I won’t pretend it was an instant transformation, this was no ’00s coming-of-age film and I am no Mia Thermopolis, but it was a transformation nonetheless. Topshop marked a turning point for me, heralding in an age of gender non-conformity. It gave me the confidence to begin stitching my androgynous dreams into a reality.

Trawling various charity shops, second-hand stores, and VSCO girls' favourite app, Depop, I began to search for unwanted items that fit the person I wanted to become. Some fit straight away, working with my body in all the ways I had spent years hoping they would. Others required small amounts of tailoring, and a few – my favourites – were pieces I ripped and flipped into whole new garments, often spending my evenings patching, recutting, and dying entire moth-eaten suit jackets into more avant-garde androgynous pieces. Not only had breaking binaries freed me from physical constraints, but also from creative ones. I was no longer someone who fantasised about designing: I was a designer.

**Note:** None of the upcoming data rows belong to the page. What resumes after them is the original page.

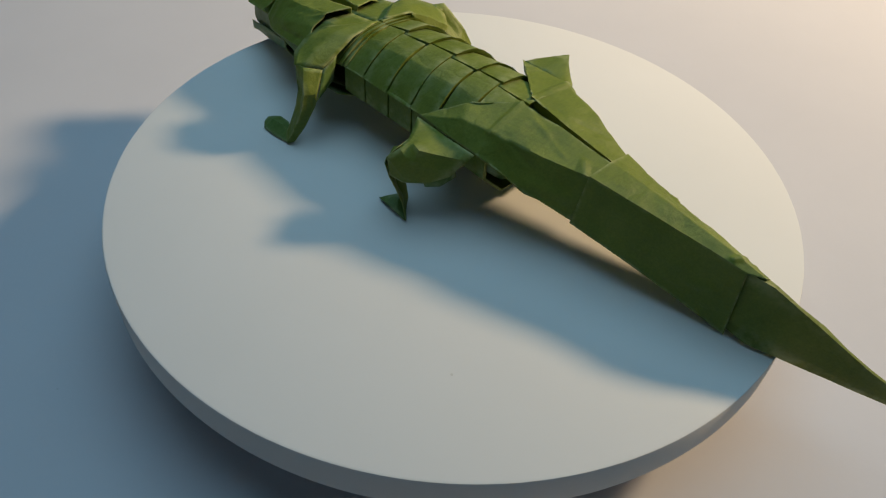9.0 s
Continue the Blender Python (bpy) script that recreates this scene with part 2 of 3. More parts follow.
def tail_and_hips(croc):
    for g in (1, -1):
        # haunch: the panel behind the hip, open along the spine, runs on into the hip plate, whose leading edge is folded under
        low = 22.0 if g > 0 else 23.6
        end = ((-43.6, 8.4, 25.1), (-42.4, 12.1, 12.2)) if g > 0 else ((-43.6, 7.7, 23.2), (-42.4, 12.4, 15.0))
        top, hem, tip = (-13.8, 2.0, 29.7), (-15.2, 20.5, low), (5.6, 21.8, 24.5)
        side, half = ((-14.6, 15.5, 27.0), (-29, 12.4, 26.0)) if g > 0 else ((-14.6, 16.6, 28.0), (-29, 13.0, 26.3))
        paper("haunch_panel", [both(g, [[(-14, 2.4, 26.5), top, side, hem, (-15.2, 18.6, low - 2.5)],
                                        [(-28, 1.2, 25.0), (-28, 0.9, 27.6), half, (-29, 17.0, low - (5.2 if g > 0 else 4.0)), (-29, 15.5, low - (7.2 if g > 0 else 6.0))],
                                        [(-44.4, 0.3, 23.6), (-44.4, 0.2, 25.4), end[0], end[1], (-42.4, 11.0, 12.4)]]),
                               both(g, [[top, side, hem], [(-4.0, 11.2, 29.0), (-6.0, 17.5, 27.4), (-6.0, 21.4, low + 1.2)], [tip]]),
                               both(g, [[top, (-4.0, 11.2, 29.0), tip], [(-12.0, 3.5, 26.5), (-4.0, 12.6, 25.4), (3.0, 19.6, 22.4)]])],
              croc, seed=11 + g, wrinkle=0.4, crease=0.9, cuts=14, calm=(-43.5,),
              ridges=[((-40.5, 8.6, 25.0), (-38.5, 5.6, 26.2), 1.0, 0.75), ((-30, 16, 19), (-40, 12, 18), 1.5, 0.5),
                      (top, side, 0.6, 0.5), (side, hem, 0.6, 0.5), ((-20, 4, 28.6), (-34, 8, 26), 0.6, 0.4), ((-18, 14, 27.2), (-30, 14.5, 22), 0.6, -0.4)] if g > 0 else
                     [((-30, -15, 21), (-41, -10, 19), 1.6, 0.5), ((-13.8, -2.0, 29.7), (-14.6, -16.6, 28.0), 0.6, 0.5), ((-14.6, -16.6, 28.0), (-15.2, -20.5, low), 0.6, 0.5), ((-22, -17, 24), (-34, -13, 23.5), 0.6, 0.4), ((-26, -4, 27.4), (-36, -9, 25), 0.6, -0.35)])
    # tail behind the seam: a roof with a shallow ridge, steep sides and a pleat at its end
    rows = [[(-42.4, 11.8, 11.4), (-43.0, 8.2, 24.4), (-43.4, 0.0, 24.8), (-43.0, -7.6, 22.6), (-42.4, -12.2, 14.2)],
            [(-42.0, 12.6, 11.6), (-42.6, 9.0, 25.7), (-43.0, 0.0, 26.0), (-42.6, -8.4, 23.8), (-42.0, -13.1, 14.6)],
            [(-60.0, 9.9, 8.0), (-60.0, 6.5, 23.4), (-60.0, 0.5, 24.2), (-60.0, -4.6, 22.0), (-60.0, -11.8, 10.6)],
            [(-76.0, 7.0, 3.6), (-76.0, 4.8, 21.8), (-76.0, 1.6, 22.6), (-76.0, -1.6, 21.0), (-76.0, -10.6, 6.6)],
            [(-87.2, 5.4, 0.5), (-86.0, 4.0, 20.6), (-90.0, 2.4, 20.8), (-90.4, 1.2, 20.2), (-89.2, -11.0, 4.2)]]
    paper("tail_sheath", [rows], croc, wrinkle=0.4, seed=31, cuts=20, crease=1.05, calm=(-43.0, -88.5),
          ridges=[((-84, -3.5, 18), (-63, -8.5, 12.5), 0.9, 0.5), ((-61, -4.4, 22), (-58, -5.6, 20.6), 0.6, 0.6), ((-52, -8, 19.5), (-50.5, -9.6, 17.5), 0.5, 0.5),
                  ((-86, -5, 14), (-86.5, -9, 7), 0.9, 0.6), ((-83.5, 0.5, 21.5), (-81.5, 3.5, 21.5), 0.8, 0.7), ((-80, 5.4, 12), (-72, 7.4, 9), 1.2, 0.4),
                  ((-88, -1, 18), (-66, -10, 11), 0.5, 0.45), ((-87, 0, 19), (-72, -3, 20.5), 0.5, 0.45), ((-84, -8, 8), (-70, -10, 10), 0.5, 0.4), ((-62, -5, 21), (-56, -8, 19), 0.5, 0.45),
                  ((-85, 4.5, 15), (-60, 9, 13), 0.5, 0.35), ((-80, 5.4, 8), (-62, 9.6, 12), 0.5, -0.35), ((-82, -2, 20), (-76, -6, 14.5), 0.6, -0.55), ((-86.5, -0.5, 19.5), (-83, -3, 17.5), 0.5, 0.6),
                  ((-70, -3.4, 20.5), (-64, -9, 14), 0.6, -0.4), ((-60, -11, 11), (-46, -9, 18), 0.6, 0.35)])
    paper("tail_tip", [[[(-82, 4.6, 3.0), (-82, 3.4, 20.2), (-82, 0.6, 20.0), (-82, -7.4, 5.6)],
                        [(-92.6, 4.6, 1.2), (-92.6, 2.2, 19.6), (-92.6, 1.2, 19.7), (-92.6, -7.6, 2.6)],
                        [(-118, -2.2, 1.0), (-118, -2.6, 8.4), (-118, -3.2, 8.4), (-118, -8.4, 1.6)],
                        [(-137.6, -7.8, 0.4)]]], croc, wrinkle=0.4, seed=37, label="long pointed end of the paper tail")


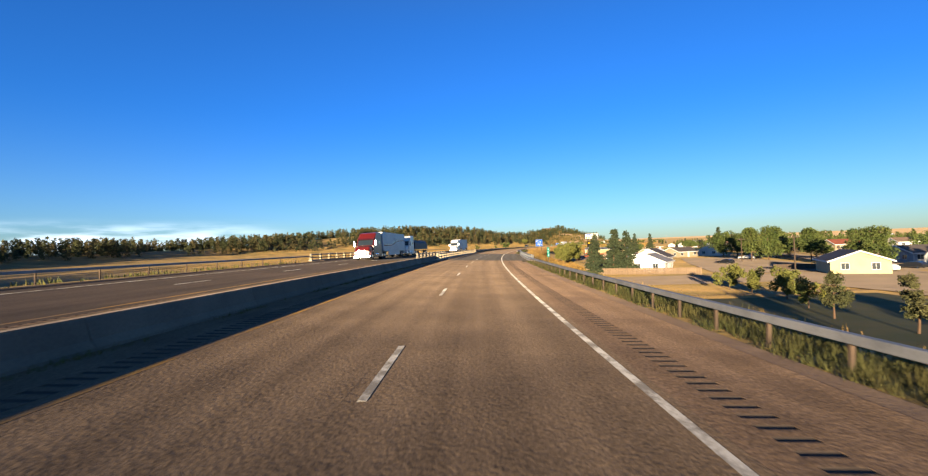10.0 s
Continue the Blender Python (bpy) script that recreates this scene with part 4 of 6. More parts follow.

Changing my conceptualisation of binary fashion changed my creative abilities, but more than that, it facilitated the growth of a reticent friendship between my body and mind, the cruel criticism I subjected myself to in the past now a relic of my teens. That is not to say my body and I don’t still have a strained relationship, we do, but no longer is it a relationship marred by a hatred of a figure which is simply not up for negotiation.